The most familiar faces at polling places are the clerks, who check in the voters. “They have been here much longer than I have,” McGee said.

“I just enjoy doing it, serving the public, the people contact,” said Jane Watts, in her seventh year as an election clerk in Shoeneck. “Voting is heavy today, more than usual.”

“Turnout has been good,” agreed Duty. “I think some of the issues, races, definitely the warm weather help.”

“I think the governor’s race has got people interested,” said Republican Committeeman Kirby Sensenig, stationed outside the doors at Shoeneck Fire Company. “We had about 15 people lined up at 7 a.m., and it’s been steady. Most people know what they’re doing, and we just chat, since I know them. I’ve been here my whole life.”

“We just think it’s important to voice our opinion in the government.

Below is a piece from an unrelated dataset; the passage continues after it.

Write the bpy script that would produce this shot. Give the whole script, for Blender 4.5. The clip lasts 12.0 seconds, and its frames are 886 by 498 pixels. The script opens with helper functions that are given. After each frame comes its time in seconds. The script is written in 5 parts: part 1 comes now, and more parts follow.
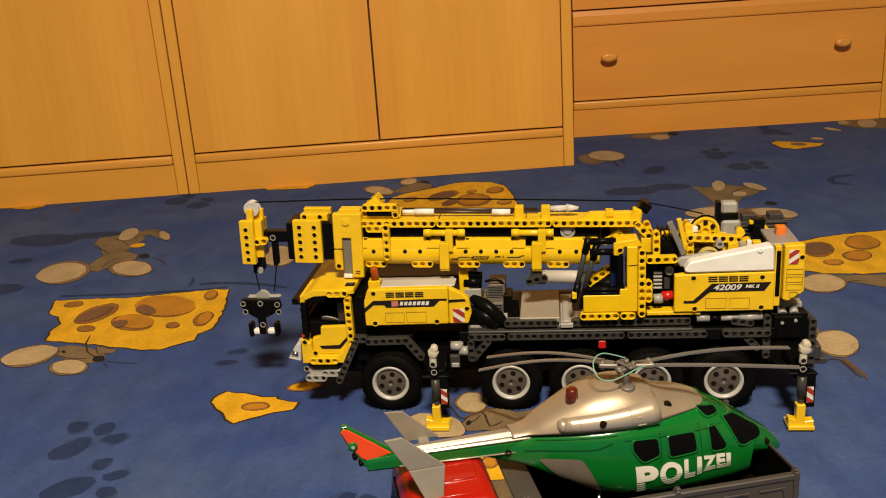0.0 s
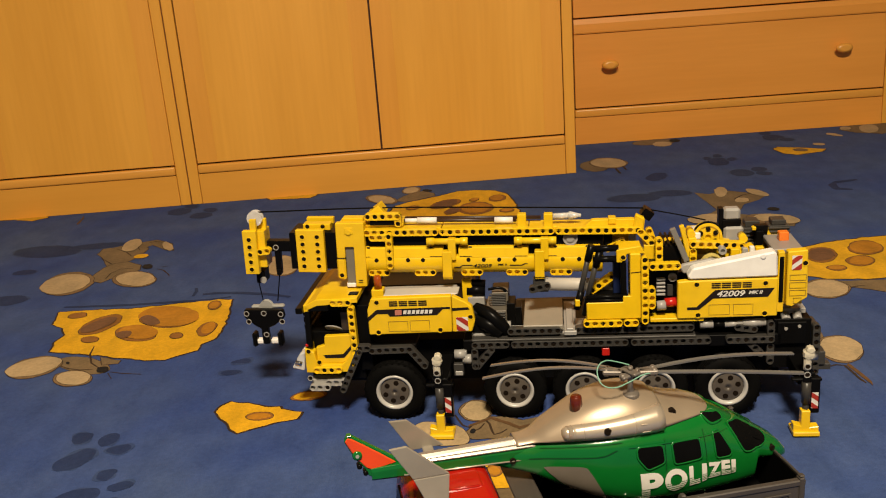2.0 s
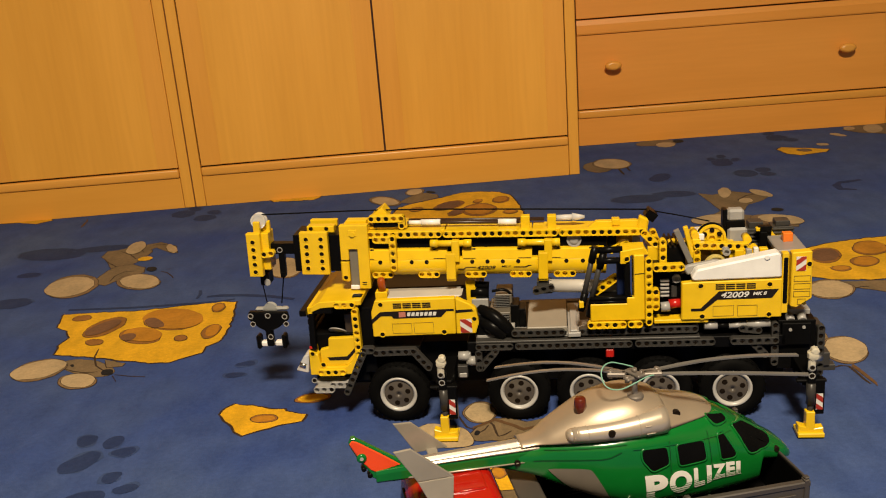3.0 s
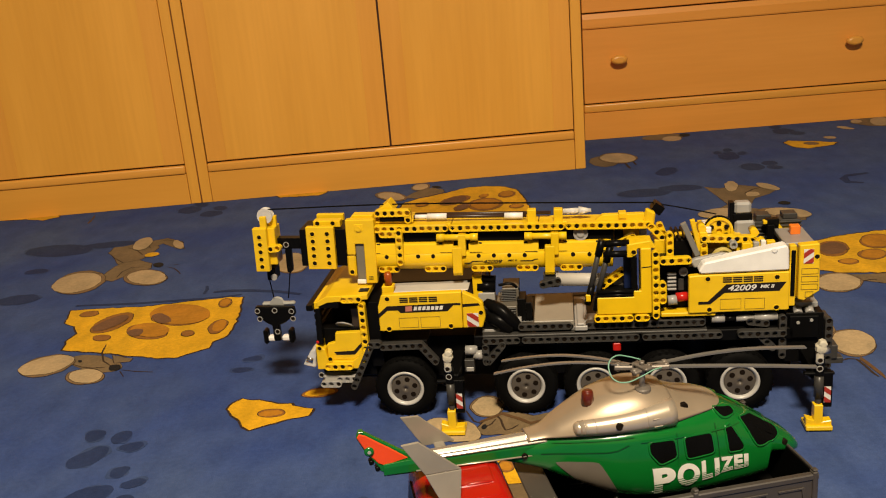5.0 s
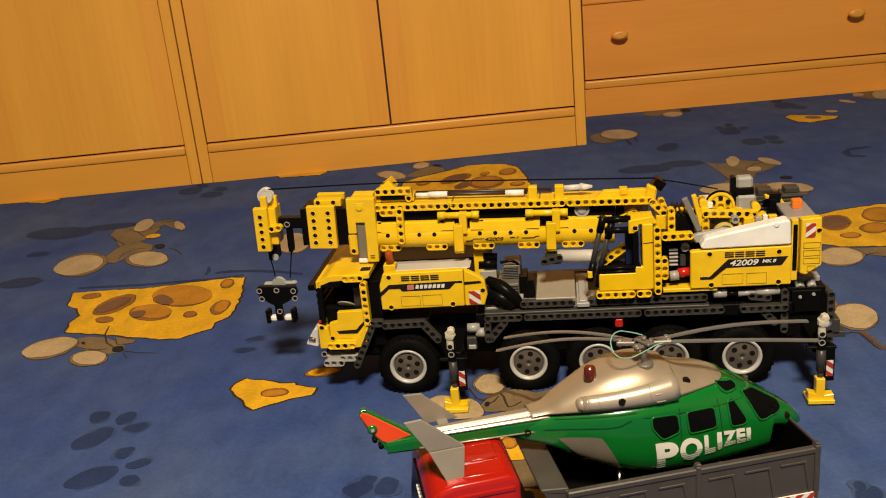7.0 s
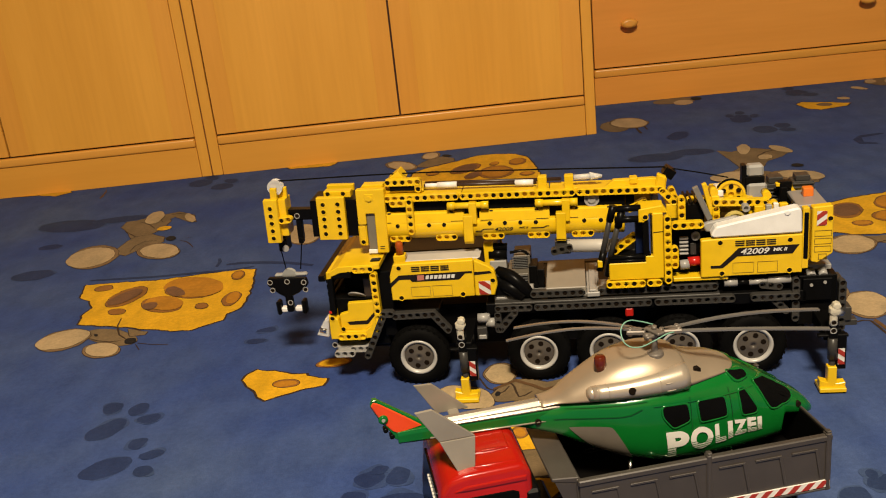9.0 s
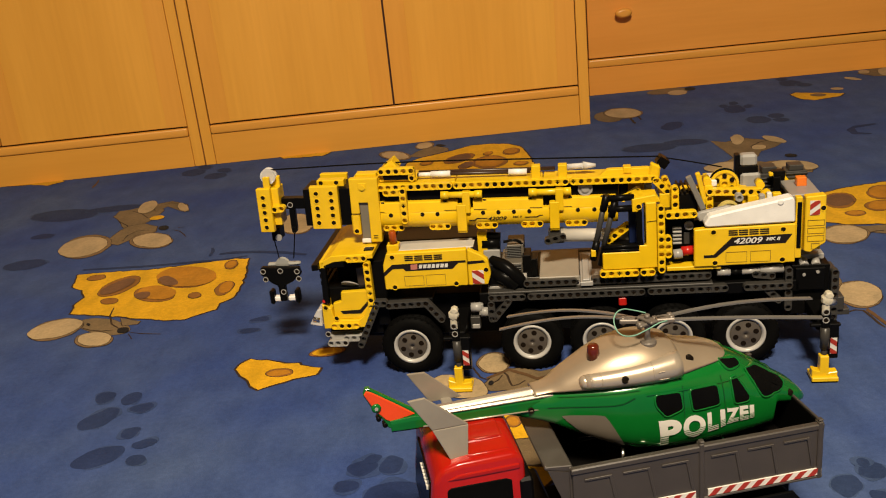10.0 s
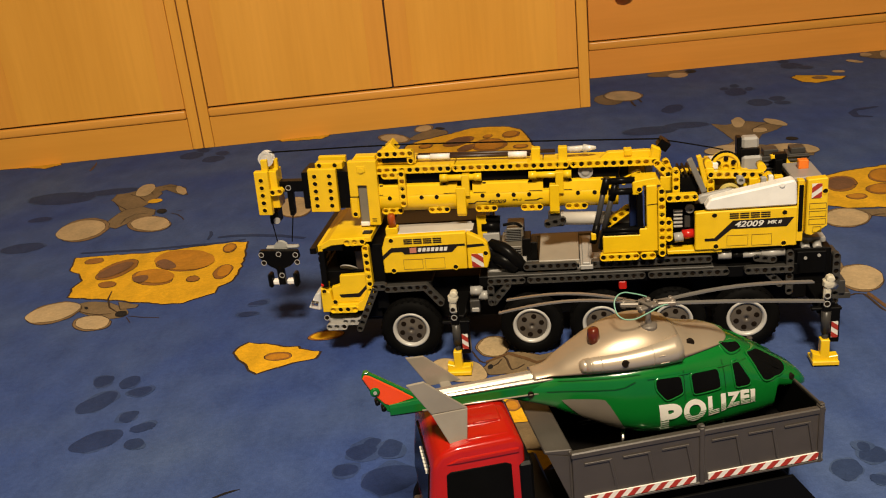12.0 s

Voting is the simplest way,” said Ruth Gosnell, as her husband caught up with Sensenig to share his latest hunting photos.

The Democrats had a table, too, but the couple that had been there were working three precincts, explained Sensenig, so they would probably be back later.

In Elizabeth Township, the atmosphere was more intense, with both major parties represented and ready to talk.

“A lot of voter questions concern one or two issues,” said Republican Committeeman Ben Sahd. “Second Amendment rights, gun control, the right to carry firearms … Abortion rights, a lot of pro-life constituency, they voice their concerns.”

“There’s been a great last-minute push for Corbett,” said Republican Committeewoman Leslie Penkunas. “People who were undecided and apathetic a month ago now realize their vote counts.”

Scott Althouse, district leader of the Warwick Democratic Committee, was eager to talk about his full slate of candidates.

“We have school teachers and veterans on our ballot,” said Althouse. “These candidates are second-amendment, God-fearing people, just like their voters.”

Ah, the candidates. The final bit of personnel to find at the polls.

Brian Kresge, Democratic candidate for PA State Representative of District 37, was there to meet voters in person.

“We’re changing the state narrative,” said Kresge. “We’re changing a lot of Republican minds, and it’s been good.”